New stats data about disabled workforce paint a grim picture, Commission says

New stats data about disabled workforce paint a grim picture, Commission says

September 7, 2017

New detailed labour market data has highlighted the significant work needed to create more meaningful employment opportunities for disabled New Zealanders, says the Human Rights Commission.

The data, released today by Stats NZ, is the first result following the inclusion of six disability related questions in the Household Labour Force Survey (HLFS) and shows a range of concerning results including:

  • Disabled people are twice as likely to be unemployed than non-disabled (11.4% v 4.5%)
  • Disabled people in work earn nearly $200 a week less than non-disabled people.
  • 20% of employed disabled workers are under-utilised and want more work, compared with around 5% under-employment in the general labour market.        
  • 42% of disabled youth are classed as NEET (not in education, employment or training) - four times higher than NEETs in the general population (10%).

Disability Rights Commissioner Paula Tesoriero and Equal Employment Opportunities Commissioner Dr Jackie Blue say that while having regular data of this kind is a great development, the results are staggering and demonstrate a clear waste of human and economic potential.

“A diverse workforce is good for business on many levels. While many organisations are already capitalising on this, we need to remember that diversity is not just about gender, ethnicity, LGBTI and older workers - it also includes our disabled workers. 

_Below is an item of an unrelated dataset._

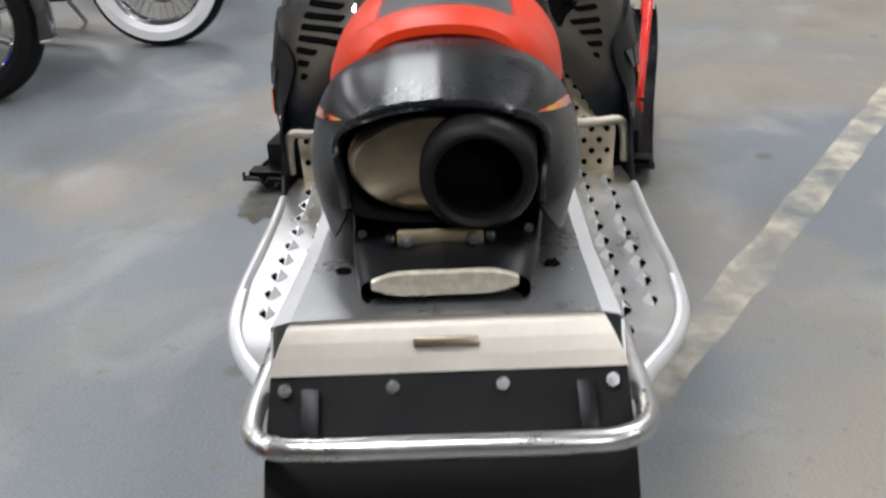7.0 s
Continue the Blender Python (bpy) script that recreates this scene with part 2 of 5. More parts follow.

“Every person who can work must have the opportunity to do so.

“Now that we have this regular data, we must use it as soon as possible to address the barriers to meaningful employment opportunities for disabled New Zealanders. We especially need to do better for our disabled young people at the key transition point from education into work.”

The data follows the inclusion of six disability related questions in the annual HLFS. They were also included in the recent biennial General Social Survey and will be included in the 2018 Census.

Ms Tesoriero says that having this information is a step in the right direction to better understand outcomes for disabled New Zealanders and help develop more responsive policies and practices. In the future, she would like a more comprehensive picture of disability to develop more targeted responses.

Both Commissioners are working closely together to plan and develop initiatives that will aim to improve employment outcomes for disabled New Zealanders. They will look to engage with business, Government and the disabled community as they carry out this work.

“Seeing these results today confirm why this is a priority for us.”